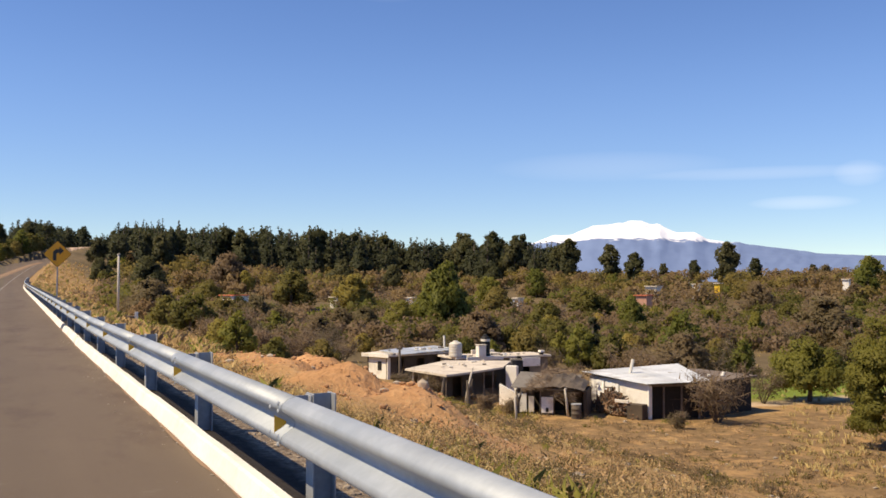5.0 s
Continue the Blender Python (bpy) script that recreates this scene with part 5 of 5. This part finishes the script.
far_cover("far_scrub", "brown scrub at the foot of the wood", 87, 240, lambda g: (g.uniform(2, 68), g.uniform(215, 345)), L_BROWN, lambda g, b, d, z: g.uniform(2.5, 5.0), 6.0, 240, 0.5)
# bare trees among the houses, weeds on the bank
for k, b, d, q in ((1, 39.6, 61.5, 0.98), (2, 37.4, 58.0, 0.5), (0, 31.3, 66.0, 0.95), (2, 26.5, 49.0, 0.5), (2, 27.9, 60.5, 0.55), (0, 23.4, 66.0, 0.6), (2, 21.8, 62, 0.6), (1, 42.0, 74, 0.7), (0, 36.0, 80, 1.0), (1, 39.0, 84, 1.1), (1, 34.4, 86, 0.9), (0, 30.0, 88, 0.9), (0, 21.2, 96, 0.9), (1, 17.5, 90, 0.9), (2, 13.9, 62, 0.8), (2, 10.6, 55, 0.7), (0, 12.2, 70, 0.9), (1, 15.6, 74, 0.8), (0, 9.0, 75, 0.8)):
    put(BARES[k], *polar(b, d), q, b * 37)
for k, b, d, q in ((3, 12.4, 40, 0.34), (4, 14.4, 44, 0.4), (2, 11.4, 50, 0.42), (1, 9.6, 66, 0.6), (0, 8.3, 70, 0.6), (4, 17.0, 70, 0.6), (0, 33.7, 92, 0.9), (3, 37.7, 92, 1.0), (1, 29.0, 95, 0.9), (0, 55.5, 62, 1.1), (2, 58.5, 50, 1.1), (1, 61.0, 44, 1.0), (0, 57.2, 75, 1.5)):
    put(OLIVES[k], *polar(b, d), q, b * 41)
for b, d, w, h, wall, roof, lab in (
        (34.9, 200, 2.5, 4.0, M_PINKWALL, M_TERRACOTTA, "salmon-pink house half hidden in the scrub"), (35.5, 225, 2.6, 4.2, M_CREAM, M_SLAB, "small white house half hidden in the scrub"),
        (38.1, 235, 1.5, 4.2, M_CREAM, M_SLAB, "white house at the far edge of the scrub"), (39.3, 240, 1.3, 4.1, M_YELLOWWALL, M_SLAB, "bright yellow house at the scrub's far edge"),
        (46.0, 250, 1.4, 4.3, M_CREAM, M_SLAB, "little white house beyond the scrub"), (13.3, 150, 2.2, 1.9, M_CREAM, M_SLAB, "low white hut in the thorn scrub"),
        (11.1, 178, 3.2, 3.9, M_CREAM, M_TERRACOTTA, "white hut with a red tiled roof"), (17.3, 200, 1.8, 2.7, M_CREAM, M_SLAB, "tiny white hut in the scrub"), (21.7, 205, 1.6, 2.7, M_CREAM, M_SLAB, "tiny white hut in the scrub"),
        (27.8, 200, 1.6, 2.8, M_CREAM, M_SLAB, "tiny white hut in the scrub"), (29.5, 180, 1.8, 2.5, M_CREAM, M_SLAB, "tiny white hut in the scrub"),
        (-12.4, 118, 5.0, 3.3, M_CREAM, M_SLAB, "white flat-roofed house beyond the opposite barrier"), (-22.2, 230, 3.6, 3.6, M_SLAB, M_SHEET, "long pale building behind the roadside trees")):
    dd = min(4.0, w + 1)
    far_house(b, d, w, dd, h, wall, roof, lab, -55 if b > 0 else 20)
for b, d in ((-13.5, 108), (-12.7, 106), (-11.9, 107), (-11.0, 109), (-10.2, 108)):
    x, y = polar(b, d)
    put(OLIVES[1], x, y, (d * math.tan(radians(0.3)) + 1.3 - ground_z(x, y)) / 5.2, b * 50)
water_tank(-12.0, 119.8, 0.42, 1.35, ground_z(*polar(-12.4, 118)) - 0.5 + 3.48, M_TANKWHITE, "cream water tank on the roadside house")


# ---- grass, weeds and stones on the bank ----
def blades(name, label, material, seed, spots, tall, wide, per, bend=0.75, fan=0.0):
    """Tufts of thin bent blades."""
    g = random.Random(seed)
    s, lit = Shape(), []
    for x, y, q in spots:
        z = ground_z(x, y)
        for _ in range(per):
            a, lean = g.uniform(0, 6.28), g.uniform(0.05, bend)
            h = tall * q * g.uniform(0.5, 1.15)
            bx, by = x + g.gauss(0, fan or wide * 3), y + g.gauss(0, fan or wide * 3)
            tx, ty = bx + math.cos(a) * lean * h, by + math.sin(a) * lean * h
            w = wide * g.uniform(0.12, 0.3) * (0.6 + q * 0.5) * (1 + 0.02 * math.hypot(x, y))
            px, py = -math.sin(a) * w, math.cos(a) * w
            mx, my = bx + (tx - bx) * 0.35, by + (ty - by) * 0.35
            lit.extend([(0.35 * math.cos(a), 0.35 * math.sin(a), 0.94)] * 5)
            s.add([(bx - px, by - py, z - 0.03), (bx + px, by + py, z - 0.03), (mx + px * 0.8, my + py * 0.8, z + h * 0.6), (tx, ty, z + h * (1 - 0.3 * lean)), (mx - px * 0.8, my - py * 0.8, z + h * 0.6)], [(0, 1, 2, 3, 4)])
    s.n = lit
    return tagged(part(name, s, material, None, label), category="grass", kind="stuff")


def bank_spots(n, seed, y_max, keep):
    g, out = random.Random(seed), []
    while len(out) < n:
        d = 1 / g.uniform(1 / 62, 1 / 6.5)
        b = g.uniform(6, 62)
        x, y = polar(b, d)
        if x < kerb_x(y) + 1.3 or y > y_max:
            continue
        c = noise.noise(Vector((x * 0.22, y * 0.22, 4))) + 0.5 * noise.noise(Vector((x * 0.8, y * 0.8, 1)))
        heap = math.exp(-((x - 6.9) / 1.6) ** 2) * step(11, 15, y) * (1 - step(24, 30, y))
        if c - 2.2 * heap + g.uniform(-0.25, 0.25) < keep:
            continue
        out.append((x, y, g.uniform(0.55, 1.2)))
    return out


blades("dry_grass", "dry straw-coloured grass over the bank and field", M_STRAW, 4, bank_spots(4200, 6, 58, -0.06), 0.10, 0.010, 9, 0.75, 0.06)


def tussocks(name, label, material, seed, spots, wide, per, size, long=2.6):
    """Low rounded tufts of fine blades, each a loose dome on the ground; the nearest have finer blades."""
    g, near, far = random.Random(seed), [], []
    for x, y, q in spots:
        r = wide * q * g.uniform(0.6, 1.3)
        z = ground_z(x, y)
        (near if math.hypot(x, y) < 15 else far).extend((x + g.gauss(0, r * 0.5), y + g.gauss(0, r * 0.5), z + r * 0.25 * k, r * (1 - 0.22 * k), g.uniform(0.55, 0.95)) for k in range(2))
    whole = Shape()
    whole.n = []
    for centres, fine, many in ((near, 0.5, 2.2), (far, 1.0, 1.0)):
        if centres:
            sh = scatter_leaves(centres, size * fine, seed, int(per * many * len(centres) / 2), 0.25, long, 0.5, one=False, rough=0.2)
            whole.add(sh.v, sh.f)
            whole.n += sh.n
    return tagged(part(name, whole, material, None, label), category="grass", kind="stuff")


tussocks("tussocks", "straw-coloured tussocks over the bank and the yard", M_STRAW, 15, bank_spots(1700, 16, 57, -0.02), 0.26, 60, 0.026)
tussocks("dead_weeds", "brown dead weeds over the bank and field", L_BROWN, 17, bank_spots(1000, 18, 60, -0.08), 0.25, 56, 0.028)
tussocks("green_weeds", "olive weeds between the straw tussocks", L_OLIVE, 19, bank_spots(420, 20, 60, 0.10), 0.17, 40, 0.028)
CLUMPS = [(*polar(rnd.uniform(22, 60), 1 / rnd.uniform(1 / 34, 1 / 7.0)), rnd.uniform(0.7, 1.5)) for _ in range(260)]
CLUMPS = [p for p in CLUMPS if p[0] > kerb_x(p[1]) + 2.2 and math.exp(-((p[0] - 6.9) / 1.8) ** 2) * step(10, 14, p[1]) * (1 - step(25, 31, p[1])) < 0.25]
tussocks("bank_clumps", "big straw clumps on the slope below the barrier", M_STRAW, 29, CLUMPS[::2], 0.36, 150, 0.030)
tussocks("bank_weeds", "big brown weed clumps on the slope below the barrier", L_BROWN, 30, CLUMPS[1::2], 0.34, 150, 0.030)
YARD = [(*polar(rnd.uniform(22.4, 29.5), rnd.uniform(56, 63.5)), rnd.uniform(0.7, 1.4)) for _ in range(150)]
tussocks("yard_grass", "tall pale straw in front of the low houses", M_STRAW, 21, YARD[:70], 0.46, 90, 0.045)
tussocks("yard_scrub", "yellow-green weeds among the straw by the low houses", L_YELLOW, 25, YARD[70:], 0.42, 90, 0.045)
FIELD = [(*polar(rnd.uniform(24, 52), 1 / rnd.uniform(1 / 61, 1 / 30)), rnd.uniform(0.5, 1.3)) for _ in range(1300)]
tussocks("field_weeds", "withered brown weeds over the fallow field", L_HAZE, 26, FIELD[:500], 0.32, 46, 0.04)
tussocks("field_green", "olive weeds over the fallow field", L_OLIVE, 28, FIELD[500:800], 0.28, 40, 0.04)
tussocks("field_straw", "pale straw stubble over the fallow field", M_STRAW, 27, FIELD[800:], 0.20, 36, 0.035)
tussocks("yard_weeds", "green weeds in front of the low houses", L_GREEN, 22, [(*polar(b, d), q) for b, d, q in ((22.9, 63.5, 1.2), (23.5, 63.0, 1.5), (24.0, 63.6, 1.0), (26.3, 62.0, 1.6), (26.0, 60.6, 1.2), (26.9, 60.4, 1.0), (21.9, 62.0, 1.3), (28.0, 59.5, 0.8), (33.0, 60.6, 0.7), (36.6, 60.5, 0.7), (38.0, 60.0, 0.6))], 0.42, 170, 0.05)
tussocks("bank_straw", "heaps of straw along the foot of the bank", M_STRAW, 23, [(kerb_x(y) + 2.4 + 3.4 * rnd.random(), y, rnd.uniform(0.7, 1.5)) for y in (rnd.uniform(4.5, 13) for _ in range(170))], 0.22, 90, 0.022)
blades("weeds", "sparse yellow-green weeds among the dry grass", M_GREENGRASS, 5, bank_spots(170, 7, 62, 0.1), 0.28, 0.013, 12)
SPOIL_WEEDS = [(*polar(b, d), q) for b, d, q in ((17.2, 21.0, 1.0), (17.4, 21.3, 0.8), (14.2, 27.5, 0.9), (14.4, 28.0, 0.8), (13.3, 29.0, 1.1), (13.1, 28.4, 0.9))]
tussocks("tall_weeds", "yellow-green weeds standing on the spoil heap", L_YELLOW, 6, [(x + 0.06 * k, y, q * (1 - 0.12 * k)) for x, y, q in SPOIL_WEEDS for k in range(2)], 0.26, 160, 0.03, 3.0)
tussocks("verge_bushes", "dark olive growth behind the opposite barrier", L_DARK, 24, [(left_x(y) - 1.0 - 3.2 * rnd.random(), y, rnd.uniform(0.6, 1.3)) for y in (4 + 190 * rnd.random() for _ in range(700))], 0.62, 70, 0.10, 1.6)
FAR_TUFTS = [(polar(b, d)[0], polar(b, d)[1], rnd.uniform(0.8, 1.6)) for b, d in ((rnd.uniform(3, 60), 1 / rnd.uniform(1 / 130, 1 / 45)) for _ in range(3000))]
VERGE_TUFTS = [(kerb_x(y) + 1.2 + 11 * rnd.random() ** 1.3 * (0.4 + y / 160), y, rnd.uniform(0.6, 1.3)) for y in (32 + 215 * rnd.random() ** 1.4 for _ in range(2600))]
blades("verge_grass", "tall dry grass on the slope beside the road", M_STRAW, 9, VERGE_TUFTS, 0.38, 0.028, 15)
blades("verge_weeds", "yellow-green weeds on the slope beside the road", M_GREENGRASS, 10, VERGE_TUFTS[::5], 0.45, 0.024, 14)
blades("far_grass", "dry tussocks over the valley floor", M_STRAW, 8, [p for p in FAR_TUFTS if not near_road(p[0], p[1], 3) and not (math.hypot(p[0], p[1]) < 92 and 19 < math.degrees(math.atan2(p[0], p[1])) < 43)], 0.24, 0.025, 10)


def stones(name, label, seed, spots, material):
    g, s = random.Random(seed), Shape()
    ico = [(0, 0, 1), (0.89, 0, 0.45), (0.28, 0.85, 0.45), (-0.72, 0.53, 0.45), (-0.72, -0.53, 0.45), (0.28, -0.85, 0.45), (0.72, 0.53, -0.45), (-0.28, 0.85, -0.45), (-0.89, 0, -0.45), (-0.28, -0.85, -0.45), (0.72, -0.53, -0.45), (0, 0, -1)]
    fs = [(0, 1, 2), (0, 2, 3), (0, 3, 4), (0, 4, 5), (0, 5, 1), (1, 6, 2), (2, 7, 3), (3, 8, 4), (4, 9, 5), (5, 10, 1), (2, 6, 7), (3, 7, 8), (4, 8, 9), (5, 9, 10), (1, 10, 6), (11, 7, 6), (11, 8, 7), (11, 9, 8), (11, 10, 9), (11, 6, 10)]
    for x, y, q in spots:
        z = road_z(y) if left_x(y) < x < kerb_x(y) else ground_z(x, y)
        sx, sy, sz = q * g.uniform(0.7, 1.3), q * g.uniform(0.7, 1.3), q * g.uniform(0.4, 0.8)
        s.add([(x + px * sx * g.uniform(0.8, 1.1), y + py * sy * g.uniform(0.8, 1.1), z + pz * sz + sz * 0.3) for px, py, pz in ico], fs)
    return tagged(part(name, s, material, None, label), category="stones", kind="stuff")


M_STONE = surface("field_stone", (0.20, 0.155, 0.115), (0.52, 0.44, 0.35), 2.2, 18, 0.92, bump=0.4, dist=0.01, space="world", vary=0)
M_CLOD = surface("ochre_clod", (0.30, 0.155, 0.07), (0.50, 0.28, 0.14), 2.2, 18, 0.95, bump=0.5, dist=0.01, space="world", vary=0)
g = random.Random(14)
stones("verge_gravel", "grey-brown gravel and stones behind the kerb", 1, [(kerb_x(y) + 0.72 + 1.5 * g.random(), y, 0.007 + 0.026 * g.random() ** 3) for y in (g.uniform(3.5, 26) for _ in range(2600))], M_STONE)
stones("clods", "ochre clods and rocks on the spoil heap", 2, [(g.gauss(6.5, 1.6), g.uniform(11.5, 29), 0.015 + 0.05 * g.random() ** 4) for _ in range(1800)], M_CLOD)
stones("field_stones", "pale stones scattered over the field", 3, [(x, y, 0.04 + 0.14 * g.random() ** 3) for x, y in (polar(g.uniform(12, 58), g.uniform(14, 60)) for _ in range(320)) if x > 4], M_STONE)
stones("kerb_grit", "small stones and grit lying along the kerb", 4, [(kerb_x(y) - 0.03 - 0.35 * g.random() ** 2, y, 0.005 + 0.011 * g.random() ** 3) for y in (g.uniform(3.0, 24) for _ in range(110))], M_STONE)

STATED TASK:
Collect the lines of the data that carry the word "part".

ANSWER:
Continue the Blender Python (bpy) script that recreates this scene with part 5 of 5. This part finishes the script.
    return tagged(part(name, s, material, None, label), category="grass", kind="stuff")
    return tagged(part(name, whole, material, None, label), category="grass", kind="stuff")
    return tagged(part(name, s, material, None, label), category="stones", kind="stuff")